The American Bear

Sunshine/Lollipops

The FBI, COINTELPRO, and the most important robbery you've never heard of | Kade Crockford

Most people in the United States have never heard of the 1971 event the Los Angeles Times describes as “one of the most lastingly consequential (although underemphasized) watersheds of political awareness in recent American history.” Nevertheless, you’ve probably heard about the political scandal that erupted in its wake: COINTELPRO.

In March, 1971, activists calling themselves the Citizens’ Committee to Investigate the FBI broke into an FBI office in Media, Pennsylvania and stole more than a thousand documents. Then they released them — unredacted and in full — to the public.

Thirty-five years later, in 2008, the LA Times published a great piece on the break-in and the ensuing political firestorm:

Within a few weeks, the documents began to show up — mailed anonymously in manila envelopes with no return address — in the newsrooms of major American newspapers. When the Washington Post received copies, Atty. Gen. John N. Mitchell asked Executive Editor Ben Bradlee not to publish them because disclosure, he said, could “endanger the lives” of people involved in investigations on behalf of the United States.

Nevertheless, the Post broke the first story on March 24, 1971, after receiving an envelope with 14 FBI documents detailing how the bureau had enlisted a local police chief, letter carriers and a switchboard operator at Swarthmore College to spy on campus and black activist groups in the Philadelphia area.

More documents went to other reporters — Tom Wicker received copies at his New York Times office; so did reporters at the Los Angeles Times — and to politicians including Sen. George McGovern of South Dakota and Rep. Parren J. Mitchell of Maryland.

Despite a six year, 33,000 page investigation into the robbery, the FBI never uncovered the culprits, the LA Times reports. The activists never came forward to publicly claim their responsibility for the series of political changes they helped to unleash, including the passage of the landmark Privacy Act in 1974.

The revelations were astonishing to many Americans: the FBI was engaged in extensive political surveillance and disruption of activist groups. Though mostly directed at left-wing organizations and anti-war deserters, the Bureau also spied on a couple of right-wing groups.

Noam Chomsky summarized what the Citizens’ Committee reported about the FBI’s investigative priorities in the early 1970s:

According to [The Citizens’ Committee’s] analysis of the documents in this FBI office, 1 percent were devoted to organized crime, mostly gambling; 30 percent were “manuals, routine forms, and similar procedural matter”; 40 percent were devoted to political surveillance and the like, including two cases involving right-wing groups, ten concerning immigrants, and over 200 on left or liberal groups. Another 14 percent of the documents concerned draft resistance and “leaving the military without government permission.” The remainder concerned bank robberies, murder, rape, and interstate theft.

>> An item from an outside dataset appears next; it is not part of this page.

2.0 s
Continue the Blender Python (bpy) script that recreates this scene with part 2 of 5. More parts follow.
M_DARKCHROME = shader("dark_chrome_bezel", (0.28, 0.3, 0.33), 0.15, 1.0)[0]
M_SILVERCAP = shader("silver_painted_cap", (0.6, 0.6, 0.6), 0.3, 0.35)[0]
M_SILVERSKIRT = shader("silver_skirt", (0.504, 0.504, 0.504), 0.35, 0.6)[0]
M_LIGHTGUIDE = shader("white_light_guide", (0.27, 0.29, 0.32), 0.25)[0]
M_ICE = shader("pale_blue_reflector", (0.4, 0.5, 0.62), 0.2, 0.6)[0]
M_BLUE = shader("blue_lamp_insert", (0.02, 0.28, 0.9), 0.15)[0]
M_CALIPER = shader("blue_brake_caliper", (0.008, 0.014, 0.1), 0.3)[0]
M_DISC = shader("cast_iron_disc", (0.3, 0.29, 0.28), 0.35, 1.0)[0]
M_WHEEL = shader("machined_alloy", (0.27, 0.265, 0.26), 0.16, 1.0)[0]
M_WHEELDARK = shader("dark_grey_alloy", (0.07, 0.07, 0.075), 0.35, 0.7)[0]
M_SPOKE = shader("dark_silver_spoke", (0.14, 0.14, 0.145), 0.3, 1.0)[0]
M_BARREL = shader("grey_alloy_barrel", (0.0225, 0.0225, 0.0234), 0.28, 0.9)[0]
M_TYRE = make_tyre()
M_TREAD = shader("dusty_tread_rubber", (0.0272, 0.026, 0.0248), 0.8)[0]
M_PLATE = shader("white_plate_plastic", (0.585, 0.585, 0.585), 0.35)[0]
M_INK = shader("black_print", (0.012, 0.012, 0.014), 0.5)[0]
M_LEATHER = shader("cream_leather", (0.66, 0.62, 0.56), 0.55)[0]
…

In other words, the documents revealed that a whopping 77% of the FBI’s investigative records in the Media, PA office concerned political surveillance, including inquiries directed at Vietnam war deserters.

From the LA Times:

Found among the Media documents was a new word, “COINTELPRO,” short for the FBI’s “secret counterintelligence program,” created to investigate and disrupt dissident political groups in the U.S. Under these programs, beginning in 1956, the bureau worked to “enhance the paranoia endemic in these circles,” as one COINTELPRO memo put it, “to get the point across there is an FBI agent behind every mailbox.”

The Media documents — along with further revelations about COINTELPRO in the months and years that followed — made it clear that the bureau had gone beyond mere intelligence-gathering to discredit, destabilize and demoralize groups — many of them peaceful, legal civil rights organizations and antiwar groups — that the FBI and Director J. Edgar Hoover found offensive or threatening.

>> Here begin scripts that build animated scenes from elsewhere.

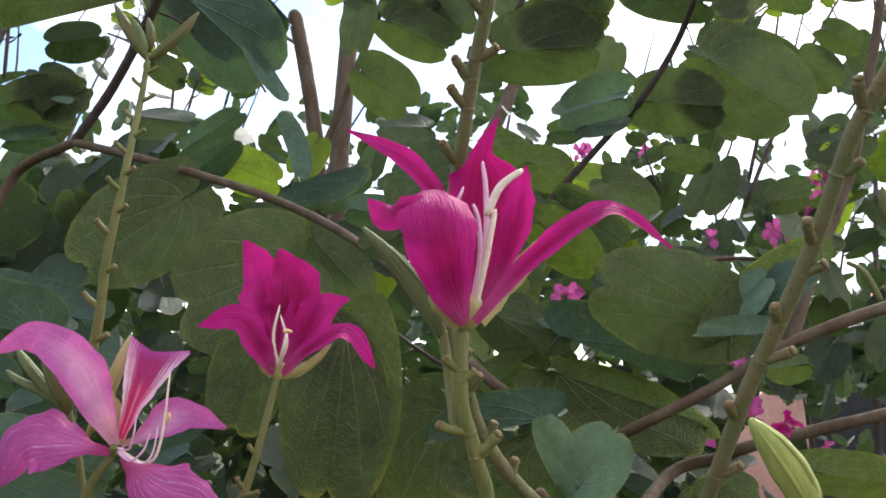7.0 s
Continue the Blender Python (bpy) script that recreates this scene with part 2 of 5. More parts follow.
    c = mix(t, 1.0, c, calc(t, "ADD", 0.44, calc(t, "ADD", calc(t, "MULTIPLY", blot, 0.55), calc(t, "ADD", calc(t, "MULTIPLY", grain, 0.24), calc(t, "MULTIPLY", mott, 0.32)))), "MULTIPLY")
    if spots:
        pale = step(t, node(t, "ShaderNodeTexNoise", {"Vector": co}, Scale=900.0, Detail=0.0).outputs["Fac"], 0.79, 0.81)
        big = step(t, node(t, "ShaderNodeTexNoise", {"Vector": co}, Scale=420.0, Detail=0.0).outputs["Fac"], 0.835, 0.845)
        pale = calc(t, "MAXIMUM", pale, big)
        c = mix(t, calc(t, "MULTIPLY", calc(t, "MULTIPLY", pale, step(t, v, 0.4, 0.6)), spots * 0.8), c, (0.80, 0.62, 0.75))
    fine = node(t, "ShaderNodeTexNoise", {"Vector": co}, Scale=700.0, Detail=4.0, Roughness=0.7).outputs["Fac"]
    crease = calc(t, "ADD", calc(t, "MULTIPLY", line, 0.06), calc(t, "ADD", calc(t, "MULTIPLY", fine, 0.22), calc(t, "ADD", calc(t, "MULTIPLY", grain, 0.25), calc(t, "MULTIPLY", soft, 0.8))))
    thin(t, c, c, share, 0.5, 0.15, crease, 0.9, 0.0018)
    return m


PINK = petal_material("petal_pink", (0.55, 0.105, 0.36), (0.95, 0.74, 0.82), (0.84, 0.36, 0.47), (0.82, 0.48, 0.70), 0.34, 0.32, 0.72, 0.36, fan=3.6, heart_off=-0.18, spread=0.72, deep=(0.66, 0.20, 0.46))
PINK_SOFT = petal_material("petal_soft_pink", (0.60, 0.125, 0.40), (0.74, 0.33, 0.55), (0.74, 0.34, 0.42), (0.80, 0.45, 0.66), 0.34, 0.30, 0.62, 0.5, fan=6.0, spread=0.45, deep=(0.58, 0.12, 0.36))
PINK_LOW = petal_material("petal_pink_veined", (0.49, 0.078, 0.295), (0.56, 0.11, 0.35), (0.50, 0.045, 0.20), (0.86, 0.55, 0.75), 0.3, 0.3, 0.5, vein_amount=0.52, fan=2.1, spread=0.75)
STANDARD = petal_material("petal_streaked", (0.62, 0.12, 0.40), (0.92, 0.70, 0.81), (0.80, 0.20, 0.32), (0.60, 0.06, 0.25), 0.45, 0.46, 1.8, 0.1, streak=0.95, spots=0)
MAGENTA = petal_material("petal_magenta", (0.57, 0.018, 0.225), (0.34, 0.005, 0.09), (0.60, 0.08, 0.26), (0.30, 0.004, 0.10), 0.35, 0.35, 0.5, vein_amount=0.22, fan=9.0, spots=0)
MAGENTA_LINED = petal_material("petal_magenta_lined", (0.52, 0.014, 0.19), (0.27, 0.004, 0.06), (0.48, 0.04, 0.15), (0.19, 0.002, 0.05), 0.38, 0.42, 0.8, vein_amount=0.6, fan=8.0, spots=0)
PURPLE = petal_material("petal_purple", (0.43, 0.036, 0.235), (0.38, 0.018, 0.17), (0.42, 0.02, 0.14), (0.30, 0.006, 0.13), 0.3, 0.3, 0.5, vein_amount=0.2, fan=9.0, spots=0)
WITHERED = petal_material("petal_withered", (0.15, 0.035, 0.10), (0.11, 0.022, 0.07), (0.12, 0.04, 0.06), (0.07, 0.01, 0.04), 0.4, 0.4, 0.6, vein_amount=0.4, fan=8.0, spots=0)


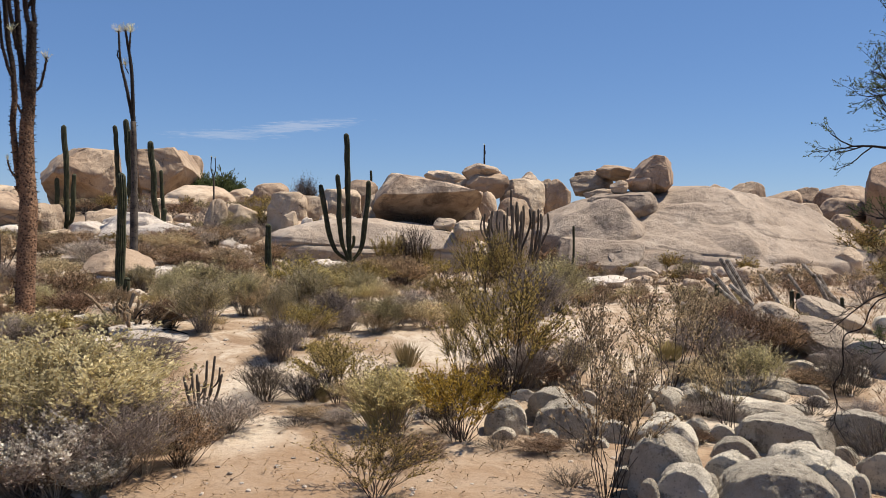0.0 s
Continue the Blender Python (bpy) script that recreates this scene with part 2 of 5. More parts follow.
ROCK = {
    "pale": granite("pale_granite", (0.536, 0.426, 0.310), (0.442, 0.335, 0.234), (0.307, 0.218, 0.147), (0.166, 0.115, 0.083), 0.55),
    "white": granite("bleached_granite", (0.62, 0.55, 0.47), (0.54, 0.46, 0.38), (0.4, 0.325, 0.255), (0.240, 0.184, 0.144), 0.4),
    "tan": granite("tan_granite", (0.50, 0.378, 0.265), (0.405, 0.292, 0.198), (0.285, 0.195, 0.13), (0.125, 0.083, 0.058), 0.7),
    "pink": granite("pink_granite", (0.55, 0.43, 0.317), (0.455, 0.34, 0.24), (0.265, 0.176, 0.119), (0.092, 0.063, 0.050), 0.8, seams=0.25),
    "head": granite("rusty_granite", (0.42, 0.3, 0.21), (0.34, 0.232, 0.156), (0.235, 0.155, 0.105), (0.080, 0.060, 0.048), 0.7),
    "slab": granite("domed_granite", (0.385, 0.308, 0.238), (0.320, 0.249, 0.188), (0.235, 0.177, 0.131), (0.137, 0.106, 0.083), 0.75, seams=0.16),
    "face": granite("orange_granite", (0.46, 0.31, 0.205), (0.38, 0.245, 0.155), (0.275, 0.18, 0.12), (0.128, 0.096, 0.080), 0.5),
    "near": granite("lichened_granite", (0.72, 0.64, 0.51), (0.54, 0.465, 0.36), (0.27, 0.22, 0.165), (0.15, 0.12, 0.092), 0.5, lichen=0.6, grain=1.8),
    # fresh granite whose grey also holds the shade on the orange boulder's flat face
    "grey": granite("shaded_face_granite", (0.47, 0.43, 0.385), (0.39, 0.355, 0.315), (0.29, 0.26, 0.225), (0.28, 0.24, 0.20), 0.3),
    "whale": granite("smooth_beige_granite", (0.489, 0.402, 0.318), (0.416, 0.331, 0.254), (0.312, 0.239, 0.178), (0.208, 0.154, 0.113), 0.35, seams=0.2),
    "lean": granite("smooth_granite", (0.437, 0.356, 0.270), (0.369, 0.292, 0.214), (0.281, 0.216, 0.155), (0.229, 0.168, 0.126), 0.35),
}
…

The public was shocked to learn what the FBI had been up to in secret. But perhaps it shouldn’t have been. After all, this was the same FBI director who called the Black Panther Party’s free breakfast program the “greatest threat to the internal security of the United States.”

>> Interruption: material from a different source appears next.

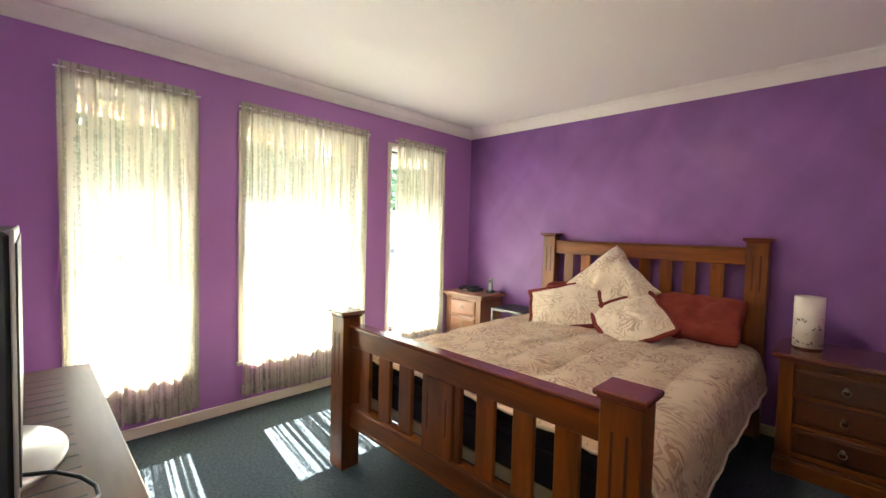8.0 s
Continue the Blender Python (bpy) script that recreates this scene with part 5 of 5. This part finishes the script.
for k, (tx, ty, th, tr_) in enumerate(((-13.5, -7.5, 5.2, 2.1), (-13.2, -4.2, 4.7, 2.0), (-13.4, -1.0, 5.2, 2.2), (-13.2, 2.2, 4.8, 2.1), (-13.6, 5.6, 5.3, 2.2), (-13.4, 9.0, 4.9, 2.1), (3.4, 8.4, 4.8, 2.0), (0.2, 8.8, 5.2, 2.1))):
    tree(tx, ty, th, tr_, k + 1)


# ---- floor tiles, last ----
T = 0.301
tile_mesh = mesh_of("floor_tile", boxes((-T / 2 + 0.003, T / 2 - 0.003, -T / 2 + 0.003, T / 2 - 0.003, -0.012, 0.0), bevel=0.001), M["halltile"])
OX, OY = 0.525, -5.360
far = bmesh.new()
for i in range(-28, 29):
    for j in range(-28, 29):
        cx = OX + S45 * T * ((i + 0.5) - (j + 0.5))
        cy = OY + S45 * T * ((i + 0.5) + (j + 0.5))
        if not (HW - 0.3 < cx < 4.0 and -8.2 < cy < HN + 0.06):
            continue
        if cy > HN - 0.10 and not -0.95 < cx < -0.1:
            continue
        if cx > -1.9 and cx < 3.1 and HS - 0.15 < cy < HN + 0.02 and not (cx > 0.2 and cy > YE + 0.2):
            o = new("floor_tile", tile_mesh)
            o.parent = gf
            o.matrix_basis = pose(cx, cy, 0, 0, 0, 45)
        else:
            u, v = Vector((S45, S45)) * (T / 2 - 0.003), Vector((-S45, S45)) * (T / 2 - 0.003)
            c = Vector((cx, cy))
            far.faces.new([far.verts.new((*(c + su * u + sv * v), -0.0005)) for su, sv in ((-1, -1), (1, -1), (1, 1), (-1, 1))])
tagged(part("floor_tiles", far, M["halltile"], gf), kind="stuff")

B = 0.30
btile = mesh_of("floor_tile", boxes((0.0015, B - 0.0015, 0.0015, B - 0.0015, -0.01, 0.0005), bevel=0.001), M["bathfloor"])
for i in range(-5, 3):
    for j in range(-6, 4):
        x, y = 1.45 + i * B, -0.953 + j * B
        if x + B < 0.1 or x > EX or y > EY or y + B < ES:
            continue
        cx, cy = x + B / 2, y + B / 2
        if (cx - P0[0]) + (P0[1] - cy) > 0 and (cy - P0[1]) + (cx - P0[0]) < 0.0:
            continue
        o = new("floor_tile", btile)
        o.parent = bf
        o.location = (x, y, 0)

How much has changed since then within the ranks of the FBI? We can’t be sure unless we can see what’s really going on inside the institution, but you can imagine how little the institutional culture has changed by reading how the FBI describes Hoover’s tenure during COINTELPRO on its website:

In the 1960s and early 1970s, the Bureau took on investigations in the field of civil rights and organized crime. The threat of political violence occupied many of the Bureau’s resources as did the threat of foreign espionage.